** START OF DATA LINES **
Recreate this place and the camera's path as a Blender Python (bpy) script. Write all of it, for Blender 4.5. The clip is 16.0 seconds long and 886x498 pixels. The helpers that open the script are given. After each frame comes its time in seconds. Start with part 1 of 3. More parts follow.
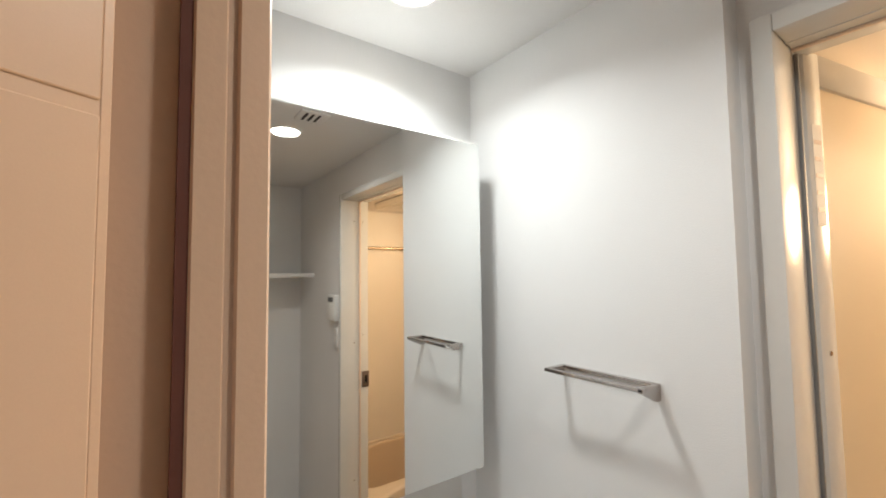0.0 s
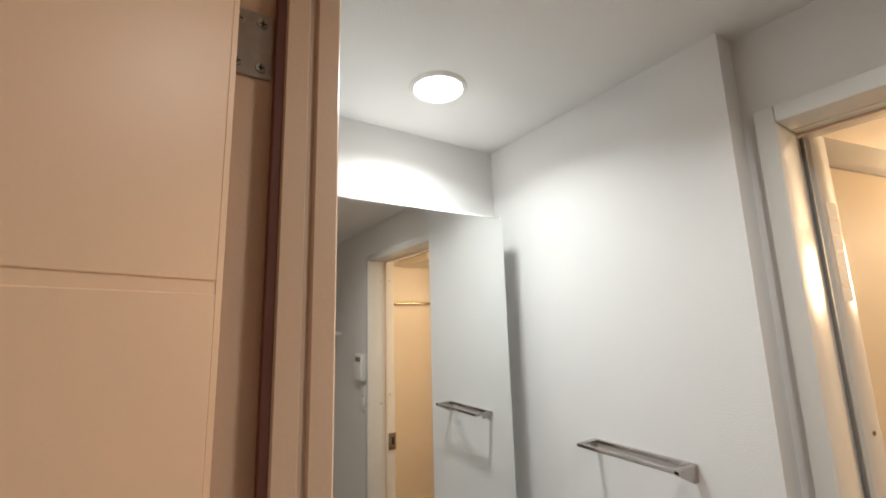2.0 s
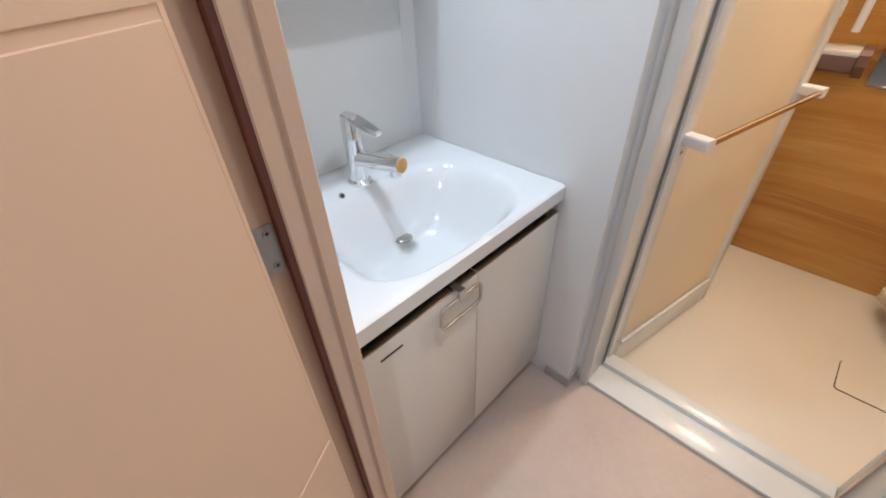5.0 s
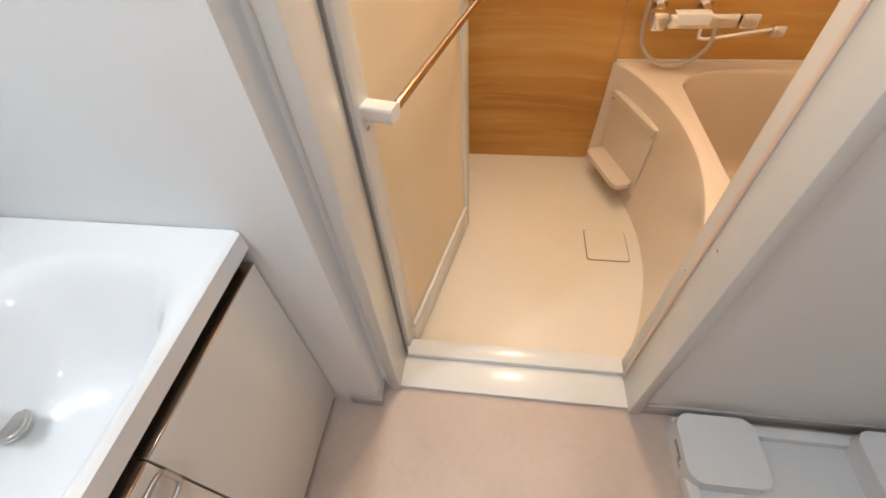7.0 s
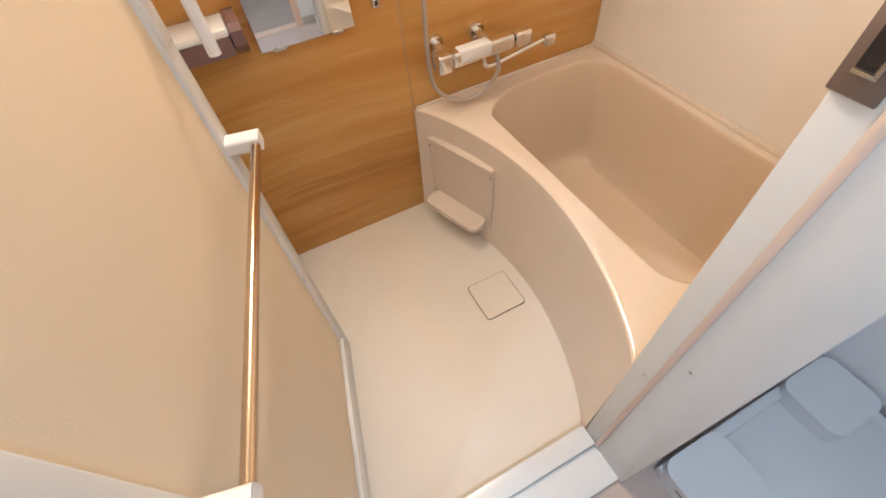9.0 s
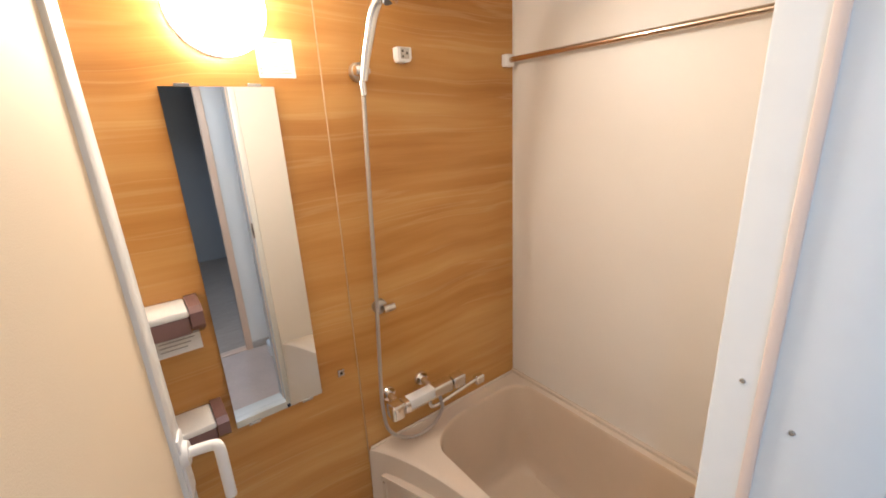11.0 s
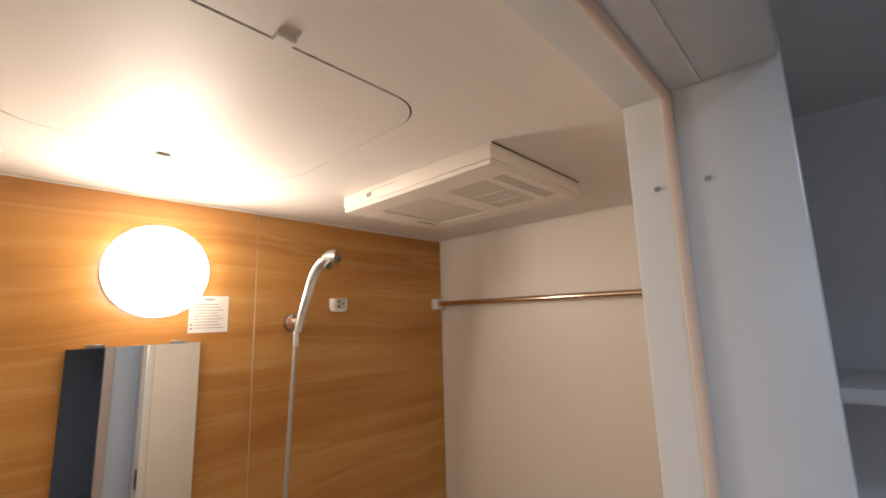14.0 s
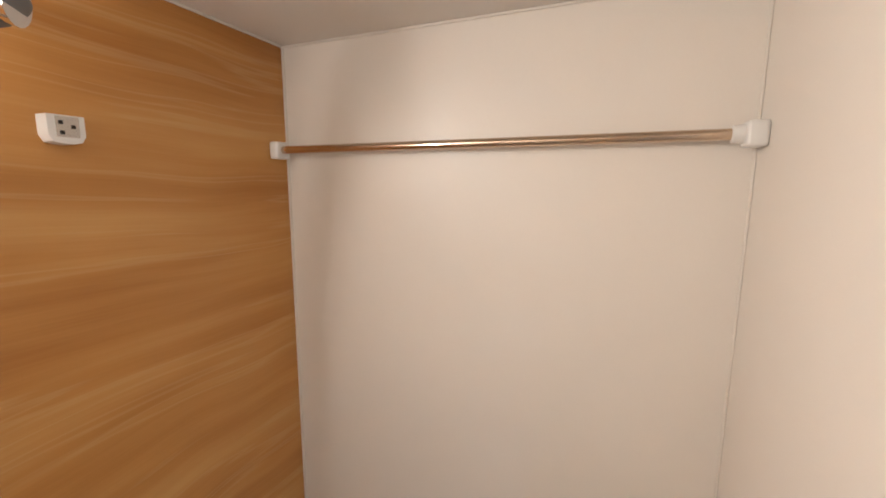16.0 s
** END OF DATA LINES **
__PROMPT__
Copy the data word for word. Pictures do not go in the copy.

__ANSWER IN FULL__
Recreate this place and the camera's path as a Blender Python (bpy) script. Write all of it, for Blender 4.5. The clip is 16.0 seconds long and 886x498 pixels. The helpers that open the script are given. After each frame comes its time in seconds. Start with part 1 of 3. More parts follow.
0.0 s
2.0 s
5.0 s
7.0 s
9.0 s
11.0 s
14.0 s
16.0 s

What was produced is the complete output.